+++ SOURCE EXCERPT

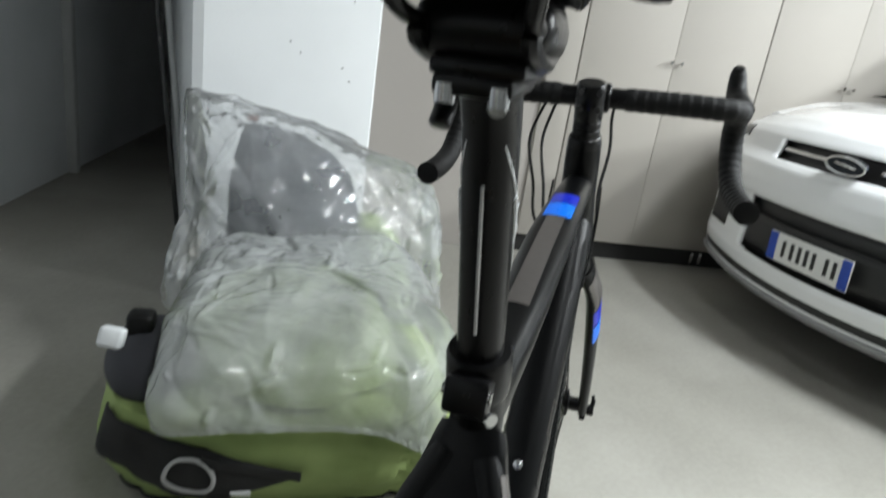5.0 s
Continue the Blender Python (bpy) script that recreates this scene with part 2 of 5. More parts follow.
    m2 = nt.nodes.new("ShaderNodeMixShader")
    nt.links.new(fr.outputs[0], m2.inputs[0])
    nt.links.new(m1.outputs[0], m2.inputs[1])
    nt.links.new(gloss.outputs[0], m2.inputs[2])
    for n in (gloss, fr):
        nt.links.new(last.outputs["Normal"], n.inputs["Normal"])
    nt.links.new(m2.outputs[0], outn.inputs["Surface"])
    return m


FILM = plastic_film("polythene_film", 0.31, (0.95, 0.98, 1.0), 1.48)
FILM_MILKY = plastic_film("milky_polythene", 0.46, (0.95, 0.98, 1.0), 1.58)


def glow(name, color, strength):
    m = bpy.data.materials.new(name)
    m.use_nodes = True
    b = m.node_tree.nodes["Principled BSDF"]
    b.inputs["Base Color"].default_value = (*color, 1)
    b.inputs["Emission Color"].default_value = (*color, 1)
    b.inputs["Emission Strength"].default_value = strength
    return m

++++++

* [DESCRIPTION OF THE TASK]
Ignore the images and quote every line of the listing exactly.

* [WRITTEN REPLY]
5.0 s
Continue the Blender Python (bpy) script that recreates this scene with part 2 of 5. More parts follow.
    m2 = nt.nodes.new("ShaderNodeMixShader")
    nt.links.new(fr.outputs[0], m2.inputs[0])
    nt.links.new(m1.outputs[0], m2.inputs[1])
    nt.links.new(gloss.outputs[0], m2.inputs[2])
    for n in (gloss, fr):
        nt.links.new(last.outputs["Normal"], n.inputs["Normal"])
    nt.links.new(m2.outputs[0], outn.inputs["Surface"])
    return m


FILM = plastic_film("polythene_film", 0.31, (0.95, 0.98, 1.0), 1.48)
FILM_MILKY = plastic_film("milky_polythene", 0.46, (0.95, 0.98, 1.0), 1.58)


def glow(name, color, strength):
    m = bpy.data.materials.new(name)
    m.use_nodes = True
    b = m.node_tree.nodes["Principled BSDF"]
    b.inputs["Base Color"].default_value = (*color, 1)
    b.inputs["Emission Color"].default_value = (*color, 1)
    b.inputs["Emission Strength"].default_value = strength
    return m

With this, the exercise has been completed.